• Supplied information
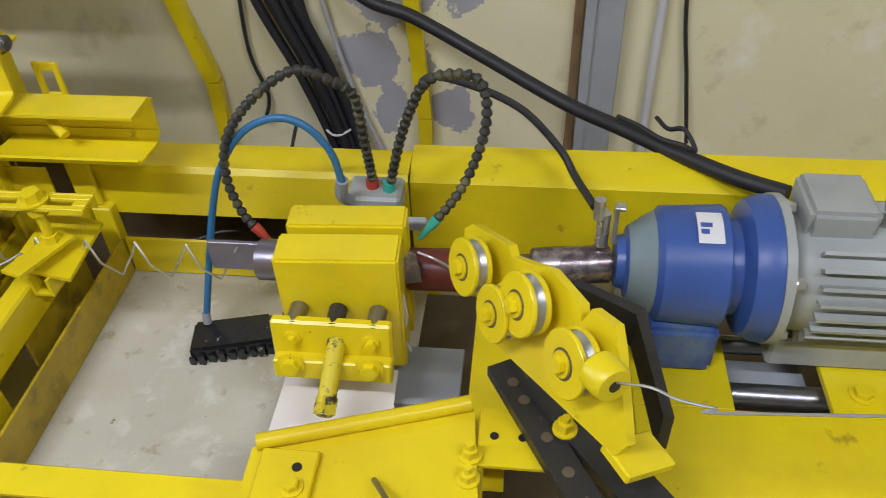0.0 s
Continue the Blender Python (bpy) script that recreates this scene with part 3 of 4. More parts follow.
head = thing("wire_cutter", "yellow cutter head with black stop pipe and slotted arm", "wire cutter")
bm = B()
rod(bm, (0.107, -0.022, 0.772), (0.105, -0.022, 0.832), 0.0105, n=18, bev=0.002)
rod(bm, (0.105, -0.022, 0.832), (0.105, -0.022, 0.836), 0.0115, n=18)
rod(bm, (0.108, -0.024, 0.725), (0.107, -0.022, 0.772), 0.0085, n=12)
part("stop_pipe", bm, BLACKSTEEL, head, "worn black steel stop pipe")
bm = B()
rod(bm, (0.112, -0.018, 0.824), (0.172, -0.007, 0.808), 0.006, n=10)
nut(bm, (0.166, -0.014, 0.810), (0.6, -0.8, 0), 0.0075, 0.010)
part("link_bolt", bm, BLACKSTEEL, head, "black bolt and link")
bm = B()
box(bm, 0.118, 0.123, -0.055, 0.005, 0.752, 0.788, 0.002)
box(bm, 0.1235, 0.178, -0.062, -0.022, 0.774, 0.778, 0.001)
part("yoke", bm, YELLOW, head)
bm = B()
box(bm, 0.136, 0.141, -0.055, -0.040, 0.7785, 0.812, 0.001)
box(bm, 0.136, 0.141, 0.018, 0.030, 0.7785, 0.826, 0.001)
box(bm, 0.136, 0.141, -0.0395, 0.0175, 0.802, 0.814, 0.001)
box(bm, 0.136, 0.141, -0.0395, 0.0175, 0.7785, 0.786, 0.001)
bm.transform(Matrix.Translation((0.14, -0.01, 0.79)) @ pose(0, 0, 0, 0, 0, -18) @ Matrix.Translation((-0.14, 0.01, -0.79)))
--
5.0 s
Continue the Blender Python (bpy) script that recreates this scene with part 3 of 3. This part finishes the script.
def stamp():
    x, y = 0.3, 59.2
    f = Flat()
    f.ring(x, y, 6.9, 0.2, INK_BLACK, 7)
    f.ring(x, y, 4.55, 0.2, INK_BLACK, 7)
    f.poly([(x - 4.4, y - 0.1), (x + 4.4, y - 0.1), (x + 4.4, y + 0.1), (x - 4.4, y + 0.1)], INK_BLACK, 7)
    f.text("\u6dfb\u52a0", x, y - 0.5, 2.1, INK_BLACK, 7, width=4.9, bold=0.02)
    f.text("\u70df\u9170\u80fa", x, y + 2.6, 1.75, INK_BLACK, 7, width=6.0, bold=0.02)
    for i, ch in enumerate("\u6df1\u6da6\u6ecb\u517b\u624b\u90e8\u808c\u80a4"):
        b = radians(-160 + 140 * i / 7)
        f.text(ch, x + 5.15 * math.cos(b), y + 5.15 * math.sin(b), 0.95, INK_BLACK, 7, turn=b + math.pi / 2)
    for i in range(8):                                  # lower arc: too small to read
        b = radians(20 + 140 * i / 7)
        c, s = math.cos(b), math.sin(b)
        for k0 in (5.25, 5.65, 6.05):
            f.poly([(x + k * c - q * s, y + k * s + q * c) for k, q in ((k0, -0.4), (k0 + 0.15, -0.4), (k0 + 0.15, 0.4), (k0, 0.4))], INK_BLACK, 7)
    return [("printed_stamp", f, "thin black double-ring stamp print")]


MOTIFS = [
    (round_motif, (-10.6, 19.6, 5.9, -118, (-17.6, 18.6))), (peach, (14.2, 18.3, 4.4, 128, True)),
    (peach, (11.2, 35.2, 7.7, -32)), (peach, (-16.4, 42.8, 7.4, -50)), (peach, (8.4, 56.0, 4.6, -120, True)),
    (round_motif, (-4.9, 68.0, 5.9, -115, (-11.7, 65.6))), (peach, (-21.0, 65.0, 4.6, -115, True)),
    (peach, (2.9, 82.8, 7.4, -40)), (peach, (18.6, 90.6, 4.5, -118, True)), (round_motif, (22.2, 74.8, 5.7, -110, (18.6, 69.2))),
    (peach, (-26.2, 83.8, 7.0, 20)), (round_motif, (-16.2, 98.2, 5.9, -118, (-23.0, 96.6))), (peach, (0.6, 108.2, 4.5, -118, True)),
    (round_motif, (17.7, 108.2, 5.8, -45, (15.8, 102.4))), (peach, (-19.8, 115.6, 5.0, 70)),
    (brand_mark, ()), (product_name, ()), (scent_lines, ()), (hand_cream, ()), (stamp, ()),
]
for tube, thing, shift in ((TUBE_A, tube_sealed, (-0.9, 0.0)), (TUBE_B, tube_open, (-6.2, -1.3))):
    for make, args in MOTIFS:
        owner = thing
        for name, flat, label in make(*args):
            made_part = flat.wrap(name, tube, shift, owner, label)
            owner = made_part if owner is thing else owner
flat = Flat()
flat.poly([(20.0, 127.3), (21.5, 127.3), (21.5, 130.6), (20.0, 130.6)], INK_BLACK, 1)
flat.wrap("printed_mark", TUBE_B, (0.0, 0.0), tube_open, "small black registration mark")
...
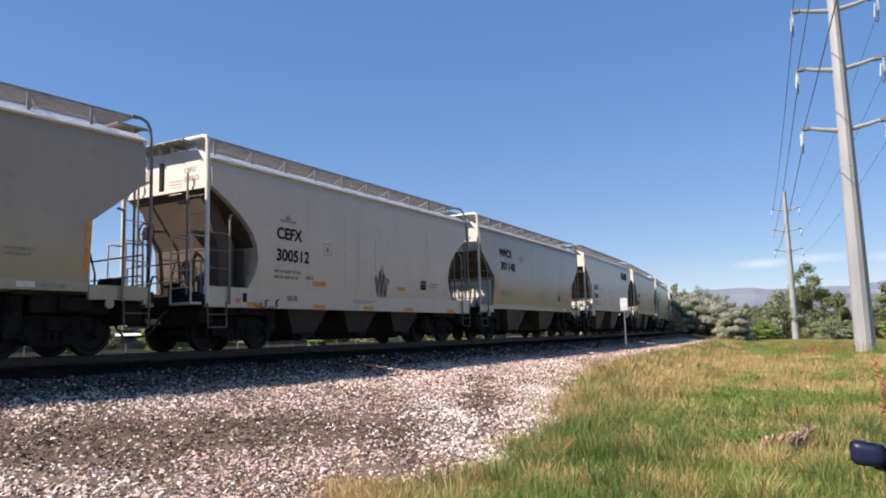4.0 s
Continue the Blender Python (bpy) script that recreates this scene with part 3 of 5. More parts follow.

• Written instruction
State how many lines of the listing above include the word "script". Give nothing but the number.

• Reply
3